- DESCRIPTION OF THE TASK -
Reproduce exactly the section that begins at the line containing "q = m.to_quaternion()" and ends at the line containing "for path in", both lines included; omit all other lines.

┌────────

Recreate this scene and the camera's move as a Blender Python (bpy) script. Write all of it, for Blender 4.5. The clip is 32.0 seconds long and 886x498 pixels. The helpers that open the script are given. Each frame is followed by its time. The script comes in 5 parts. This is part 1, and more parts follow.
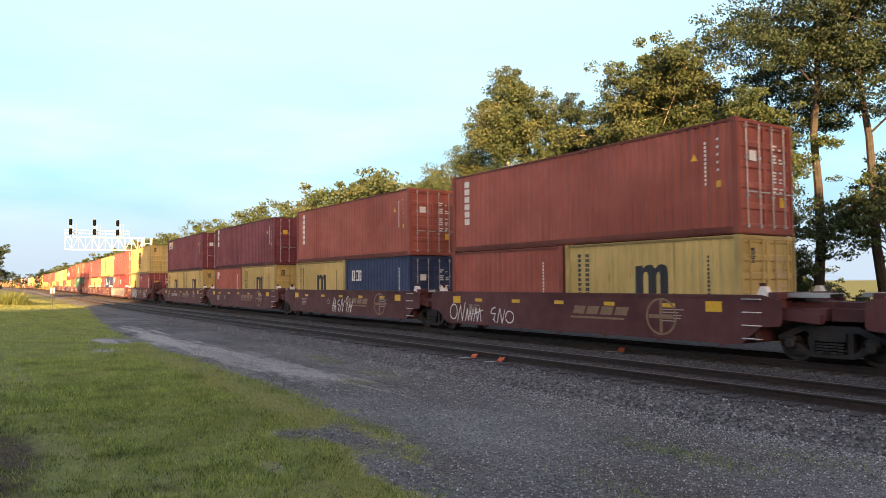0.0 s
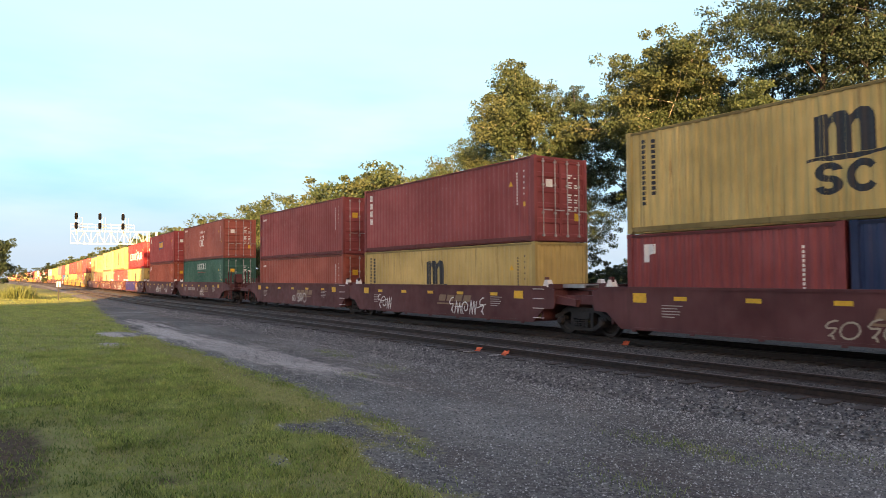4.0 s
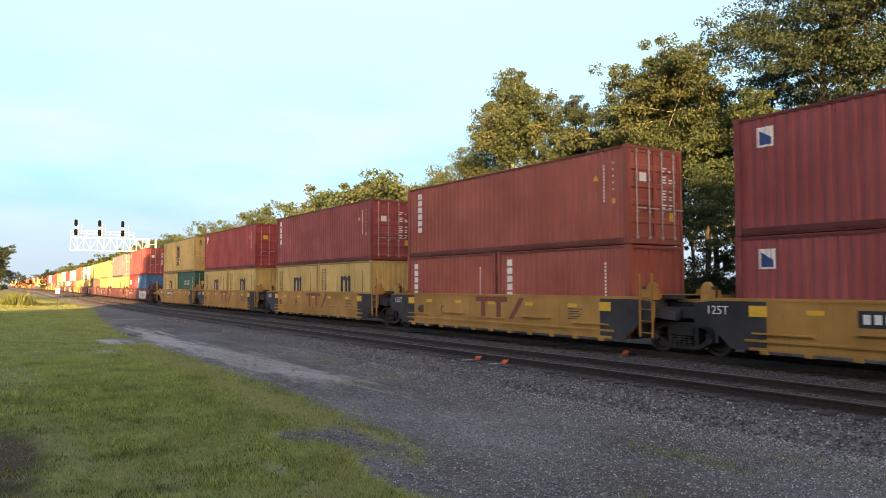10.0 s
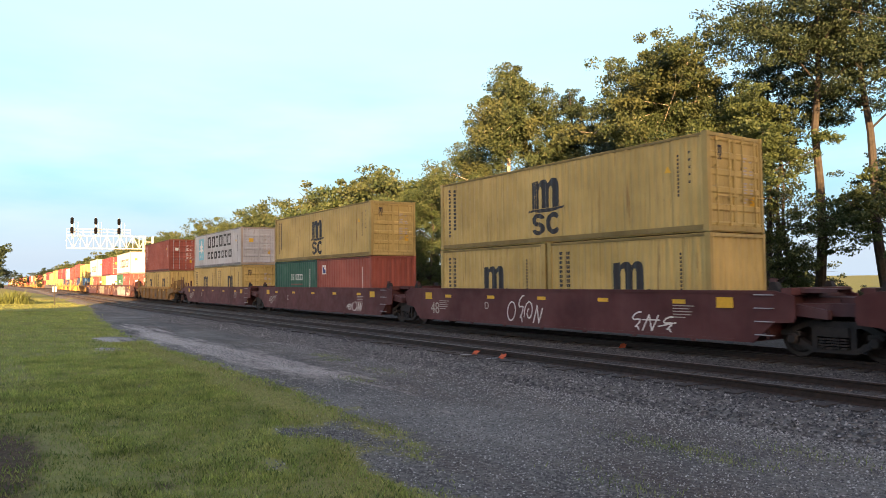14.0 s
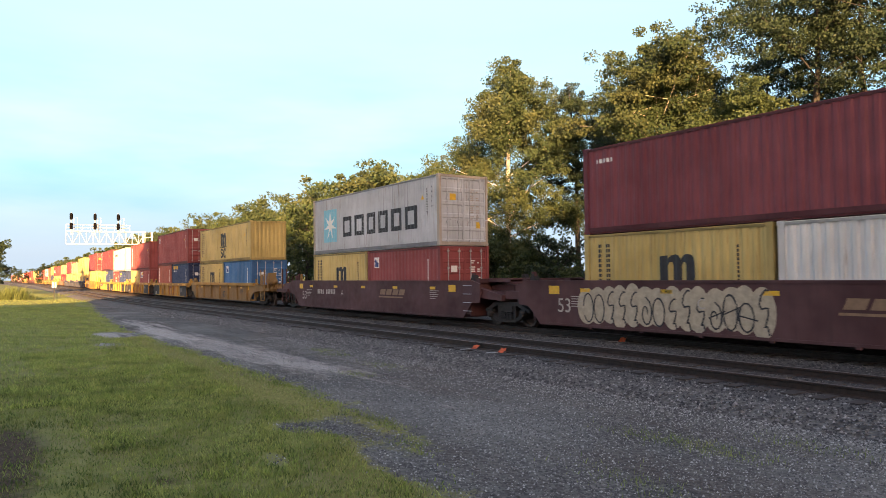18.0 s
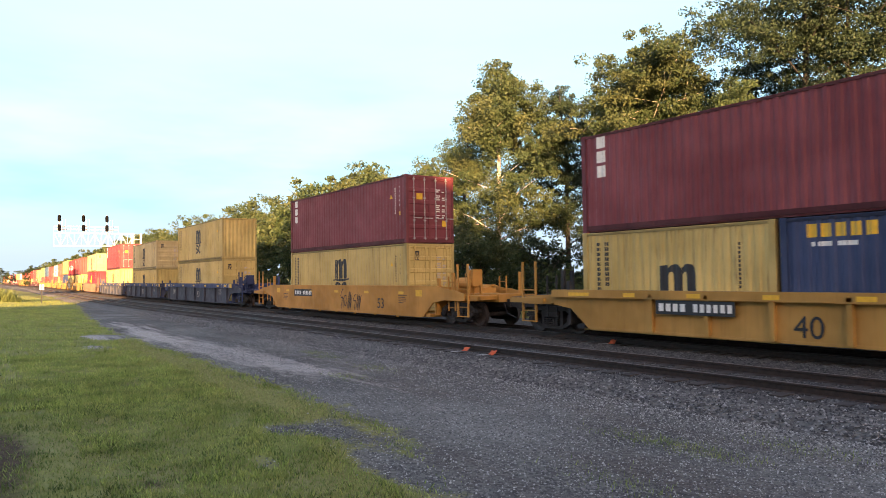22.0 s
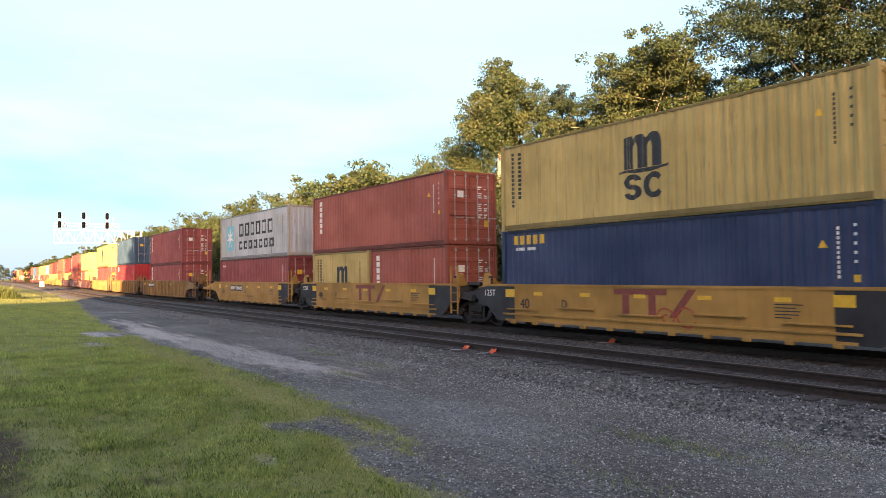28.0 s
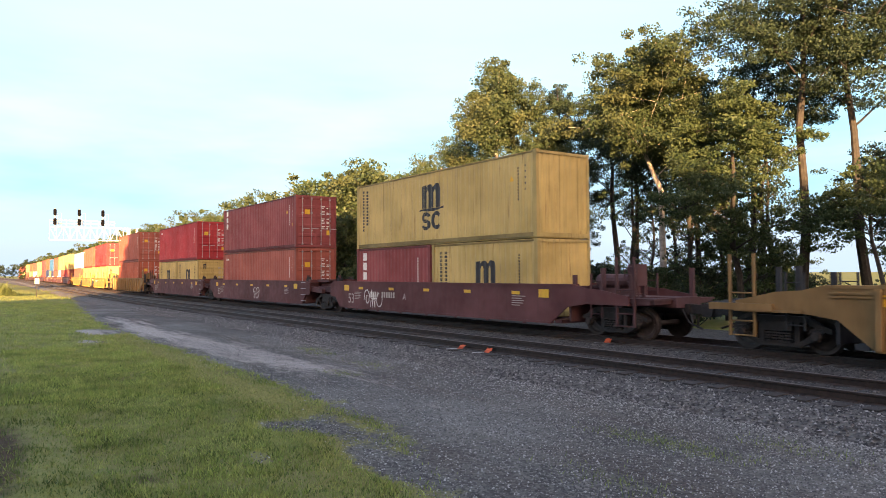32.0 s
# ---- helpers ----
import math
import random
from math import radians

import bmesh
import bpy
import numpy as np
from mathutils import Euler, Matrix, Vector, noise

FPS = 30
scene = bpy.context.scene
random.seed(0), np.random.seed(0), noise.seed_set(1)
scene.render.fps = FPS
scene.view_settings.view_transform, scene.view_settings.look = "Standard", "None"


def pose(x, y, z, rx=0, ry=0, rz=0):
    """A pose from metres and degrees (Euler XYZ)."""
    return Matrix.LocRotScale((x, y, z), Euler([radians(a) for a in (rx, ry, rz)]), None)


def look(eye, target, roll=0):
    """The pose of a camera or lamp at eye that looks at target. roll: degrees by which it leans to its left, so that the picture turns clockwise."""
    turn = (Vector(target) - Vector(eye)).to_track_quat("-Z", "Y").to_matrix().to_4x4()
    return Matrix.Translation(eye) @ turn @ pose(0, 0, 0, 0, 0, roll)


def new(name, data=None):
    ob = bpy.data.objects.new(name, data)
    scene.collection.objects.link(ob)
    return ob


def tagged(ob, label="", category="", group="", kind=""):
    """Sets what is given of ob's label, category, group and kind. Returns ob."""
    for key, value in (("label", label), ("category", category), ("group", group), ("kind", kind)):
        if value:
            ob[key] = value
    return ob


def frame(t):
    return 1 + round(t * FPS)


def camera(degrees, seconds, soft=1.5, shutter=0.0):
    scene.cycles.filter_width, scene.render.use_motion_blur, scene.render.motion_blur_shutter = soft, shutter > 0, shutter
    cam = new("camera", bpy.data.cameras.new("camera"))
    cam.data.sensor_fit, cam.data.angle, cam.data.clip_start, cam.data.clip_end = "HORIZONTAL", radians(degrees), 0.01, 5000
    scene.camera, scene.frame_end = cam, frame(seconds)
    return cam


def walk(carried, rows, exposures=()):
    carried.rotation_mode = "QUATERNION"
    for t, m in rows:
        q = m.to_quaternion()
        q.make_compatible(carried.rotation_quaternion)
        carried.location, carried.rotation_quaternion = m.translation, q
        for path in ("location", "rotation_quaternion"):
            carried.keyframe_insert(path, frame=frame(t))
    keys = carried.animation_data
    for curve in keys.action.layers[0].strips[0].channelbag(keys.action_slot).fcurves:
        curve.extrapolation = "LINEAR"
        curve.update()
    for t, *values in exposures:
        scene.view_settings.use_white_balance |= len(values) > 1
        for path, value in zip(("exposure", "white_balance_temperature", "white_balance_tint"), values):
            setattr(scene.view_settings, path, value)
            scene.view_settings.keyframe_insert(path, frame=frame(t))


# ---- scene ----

└────────

- RESULT OF THIS EXERCISE -
        q = m.to_quaternion()
        q.make_compatible(carried.rotation_quaternion)
        carried.location, carried.rotation_quaternion = m.translation, q
        for path in ("location", "rotation_quaternion"):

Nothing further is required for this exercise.